### YOUR OBJECTIVE
Search the data for the string "exposures" and extract every line where it appears.

— Start of SOURCE MATERIAL —

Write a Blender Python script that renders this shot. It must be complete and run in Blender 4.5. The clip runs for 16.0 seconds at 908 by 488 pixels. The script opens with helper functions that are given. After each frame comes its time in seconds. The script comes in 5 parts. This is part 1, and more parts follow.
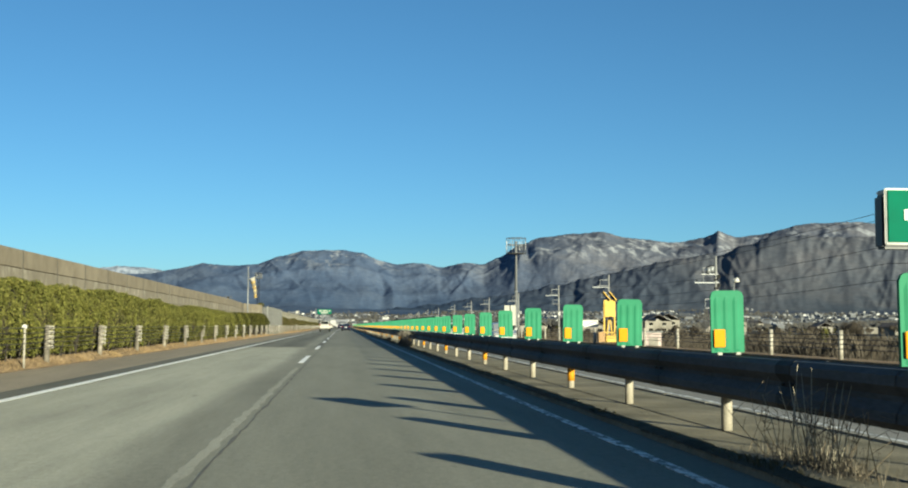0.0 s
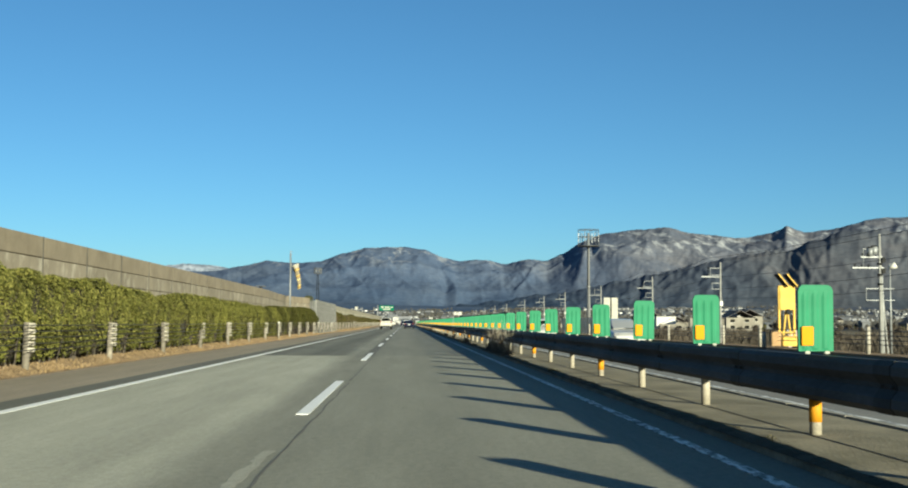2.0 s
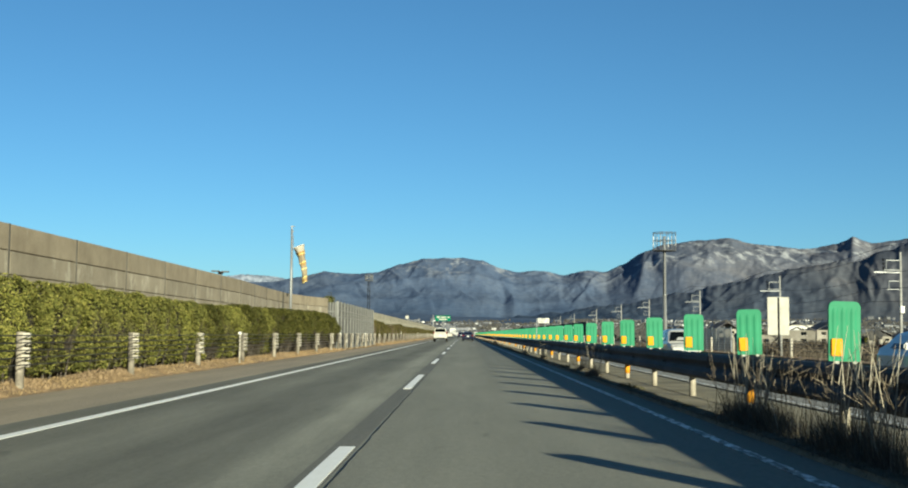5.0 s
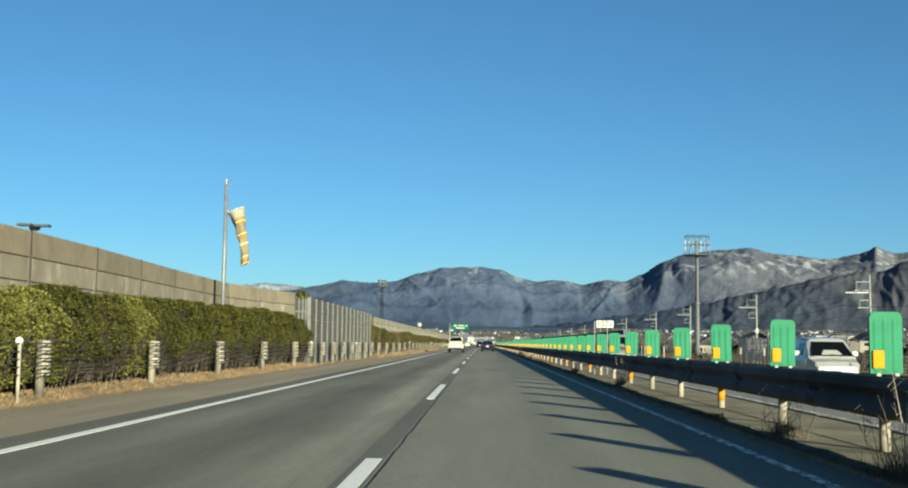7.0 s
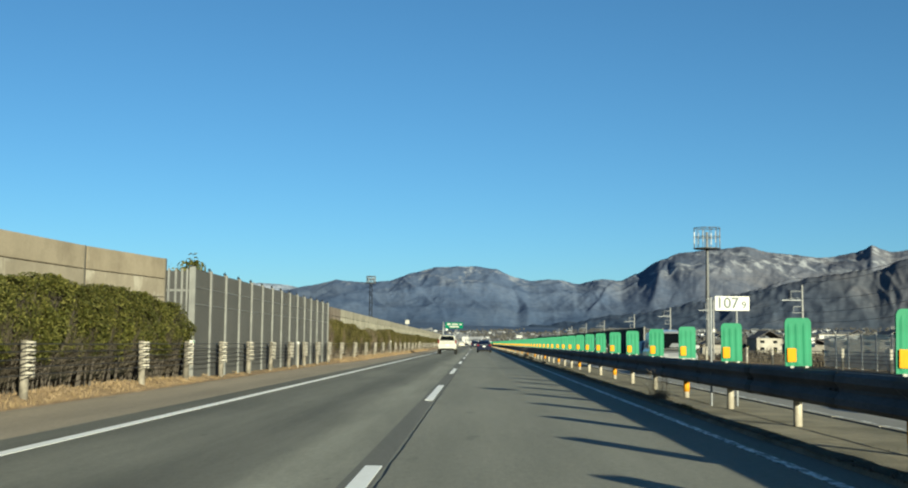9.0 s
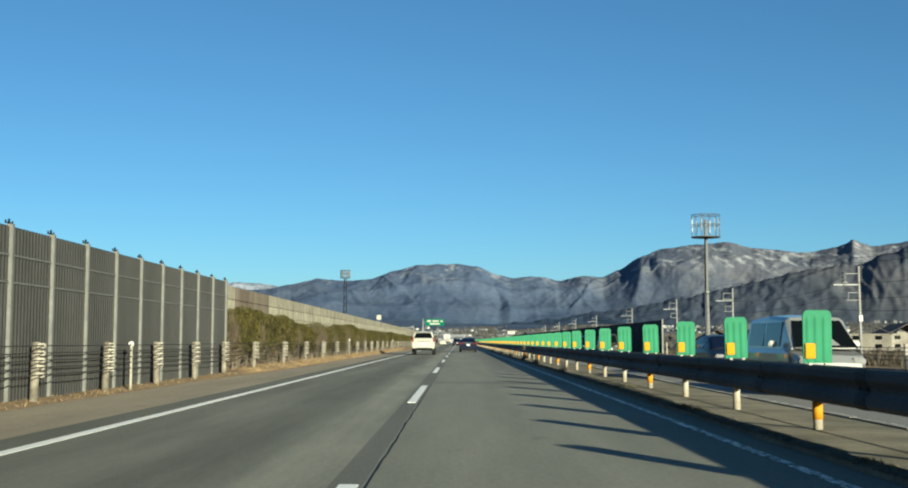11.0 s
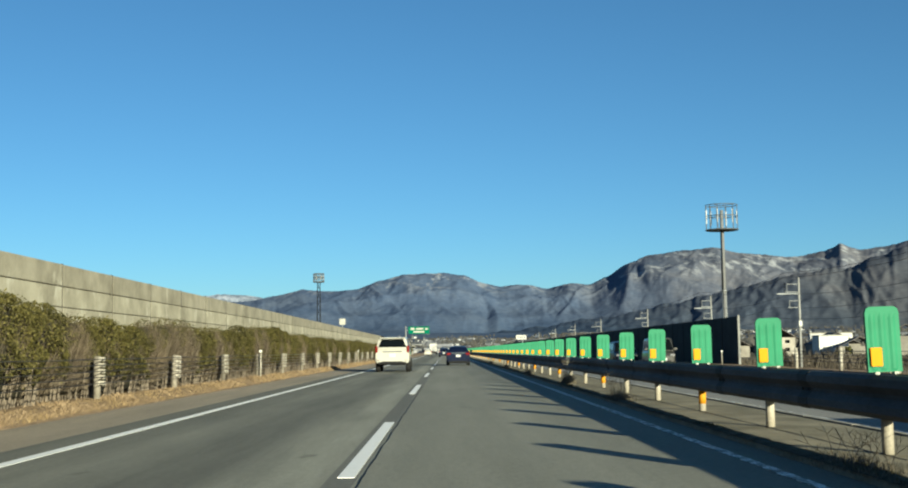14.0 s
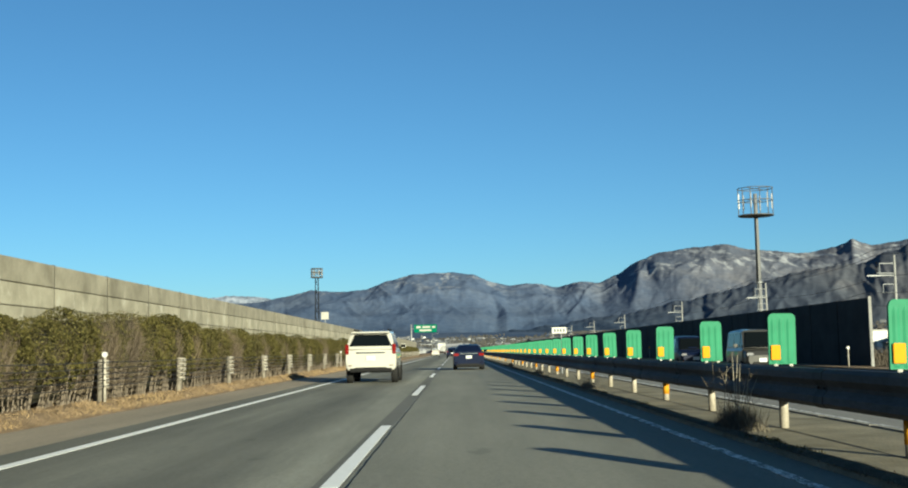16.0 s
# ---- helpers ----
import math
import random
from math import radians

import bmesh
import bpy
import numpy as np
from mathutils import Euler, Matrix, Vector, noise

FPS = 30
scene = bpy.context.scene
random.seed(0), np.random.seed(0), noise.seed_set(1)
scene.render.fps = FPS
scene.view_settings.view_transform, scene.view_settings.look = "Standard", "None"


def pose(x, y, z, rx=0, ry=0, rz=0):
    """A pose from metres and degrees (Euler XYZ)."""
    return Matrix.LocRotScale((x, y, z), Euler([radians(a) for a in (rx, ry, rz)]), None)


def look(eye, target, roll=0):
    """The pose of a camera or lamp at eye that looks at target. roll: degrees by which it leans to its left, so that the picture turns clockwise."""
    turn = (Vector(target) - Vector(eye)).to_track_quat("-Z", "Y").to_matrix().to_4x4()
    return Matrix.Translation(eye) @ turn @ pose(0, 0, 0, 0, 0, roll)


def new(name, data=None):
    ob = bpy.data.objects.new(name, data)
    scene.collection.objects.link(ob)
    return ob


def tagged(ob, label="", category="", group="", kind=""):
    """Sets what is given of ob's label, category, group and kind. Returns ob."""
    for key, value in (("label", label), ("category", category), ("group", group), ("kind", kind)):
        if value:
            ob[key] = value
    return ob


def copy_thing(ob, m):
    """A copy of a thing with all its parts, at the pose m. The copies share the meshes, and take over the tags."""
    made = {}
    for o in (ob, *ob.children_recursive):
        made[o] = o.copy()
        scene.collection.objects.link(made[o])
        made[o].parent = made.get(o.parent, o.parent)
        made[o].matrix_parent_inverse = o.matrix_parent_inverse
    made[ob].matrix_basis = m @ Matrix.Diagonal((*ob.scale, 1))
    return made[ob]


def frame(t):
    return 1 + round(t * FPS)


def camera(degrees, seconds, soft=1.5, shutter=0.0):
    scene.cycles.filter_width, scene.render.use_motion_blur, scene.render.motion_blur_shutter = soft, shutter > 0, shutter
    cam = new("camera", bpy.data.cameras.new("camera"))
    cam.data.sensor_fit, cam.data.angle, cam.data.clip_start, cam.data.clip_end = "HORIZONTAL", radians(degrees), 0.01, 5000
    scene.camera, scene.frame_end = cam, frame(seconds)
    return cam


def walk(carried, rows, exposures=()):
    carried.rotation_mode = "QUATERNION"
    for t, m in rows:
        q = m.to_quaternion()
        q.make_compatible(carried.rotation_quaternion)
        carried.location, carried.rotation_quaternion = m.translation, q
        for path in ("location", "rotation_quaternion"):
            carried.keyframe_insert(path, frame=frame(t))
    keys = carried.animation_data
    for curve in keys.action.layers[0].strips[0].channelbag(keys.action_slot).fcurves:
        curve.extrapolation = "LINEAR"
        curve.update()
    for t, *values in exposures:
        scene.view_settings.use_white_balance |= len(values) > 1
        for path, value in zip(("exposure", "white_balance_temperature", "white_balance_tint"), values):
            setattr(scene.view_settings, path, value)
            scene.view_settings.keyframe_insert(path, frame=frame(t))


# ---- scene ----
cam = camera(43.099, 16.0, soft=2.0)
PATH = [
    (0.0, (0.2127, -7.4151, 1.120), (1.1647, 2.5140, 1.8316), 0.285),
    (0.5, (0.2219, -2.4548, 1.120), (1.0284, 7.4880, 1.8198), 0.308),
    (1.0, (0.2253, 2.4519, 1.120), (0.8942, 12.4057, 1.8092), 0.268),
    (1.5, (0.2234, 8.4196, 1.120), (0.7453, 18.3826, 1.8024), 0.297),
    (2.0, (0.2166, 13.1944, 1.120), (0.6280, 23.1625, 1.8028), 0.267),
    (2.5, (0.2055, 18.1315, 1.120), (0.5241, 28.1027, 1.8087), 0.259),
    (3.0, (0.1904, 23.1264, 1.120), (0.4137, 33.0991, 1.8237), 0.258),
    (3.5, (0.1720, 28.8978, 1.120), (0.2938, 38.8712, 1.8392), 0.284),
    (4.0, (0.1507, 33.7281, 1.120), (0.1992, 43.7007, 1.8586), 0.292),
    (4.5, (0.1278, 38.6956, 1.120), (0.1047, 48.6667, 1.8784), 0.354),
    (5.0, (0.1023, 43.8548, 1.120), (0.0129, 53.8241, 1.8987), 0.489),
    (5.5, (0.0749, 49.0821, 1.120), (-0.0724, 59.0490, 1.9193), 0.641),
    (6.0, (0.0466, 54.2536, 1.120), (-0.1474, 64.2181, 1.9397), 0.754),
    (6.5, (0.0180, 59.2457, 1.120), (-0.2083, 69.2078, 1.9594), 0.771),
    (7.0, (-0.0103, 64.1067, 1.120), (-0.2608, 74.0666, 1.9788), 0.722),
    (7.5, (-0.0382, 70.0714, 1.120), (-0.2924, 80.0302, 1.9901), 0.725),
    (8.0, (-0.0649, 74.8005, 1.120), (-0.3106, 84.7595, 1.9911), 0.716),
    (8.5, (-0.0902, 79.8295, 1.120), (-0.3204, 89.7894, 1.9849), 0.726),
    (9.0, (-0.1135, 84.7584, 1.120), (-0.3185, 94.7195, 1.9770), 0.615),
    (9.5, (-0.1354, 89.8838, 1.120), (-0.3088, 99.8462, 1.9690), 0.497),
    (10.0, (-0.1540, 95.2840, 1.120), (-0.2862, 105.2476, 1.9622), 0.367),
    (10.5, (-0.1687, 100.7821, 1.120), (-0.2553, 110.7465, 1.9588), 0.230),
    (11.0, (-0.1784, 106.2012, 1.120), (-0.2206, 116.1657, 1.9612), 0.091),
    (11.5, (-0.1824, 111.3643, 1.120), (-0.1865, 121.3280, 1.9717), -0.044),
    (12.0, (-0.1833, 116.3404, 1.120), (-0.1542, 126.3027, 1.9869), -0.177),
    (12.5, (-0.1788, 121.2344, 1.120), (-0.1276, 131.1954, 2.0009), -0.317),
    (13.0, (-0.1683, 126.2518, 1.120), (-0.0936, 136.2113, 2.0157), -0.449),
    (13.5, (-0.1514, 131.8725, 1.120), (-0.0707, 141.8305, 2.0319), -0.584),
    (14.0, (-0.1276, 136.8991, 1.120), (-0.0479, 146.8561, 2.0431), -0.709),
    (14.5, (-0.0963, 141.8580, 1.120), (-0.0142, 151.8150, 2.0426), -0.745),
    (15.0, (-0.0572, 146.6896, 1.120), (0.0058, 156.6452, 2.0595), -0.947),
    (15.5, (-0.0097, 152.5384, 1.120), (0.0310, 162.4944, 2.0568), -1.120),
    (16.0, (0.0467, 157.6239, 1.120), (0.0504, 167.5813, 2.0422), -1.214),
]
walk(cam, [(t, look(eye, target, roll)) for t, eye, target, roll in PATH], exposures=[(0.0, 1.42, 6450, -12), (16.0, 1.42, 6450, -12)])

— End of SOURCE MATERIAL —

### ANSWER FOR THIS EXERCISE
def walk(carried, rows, exposures=()):
    for t, *values in exposures:
walk(cam, [(t, look(eye, target, roll)) for t, eye, target, roll in PATH], exposures=[(0.0, 1.42, 6450, -12), (16.0, 1.42, 6450, -12)])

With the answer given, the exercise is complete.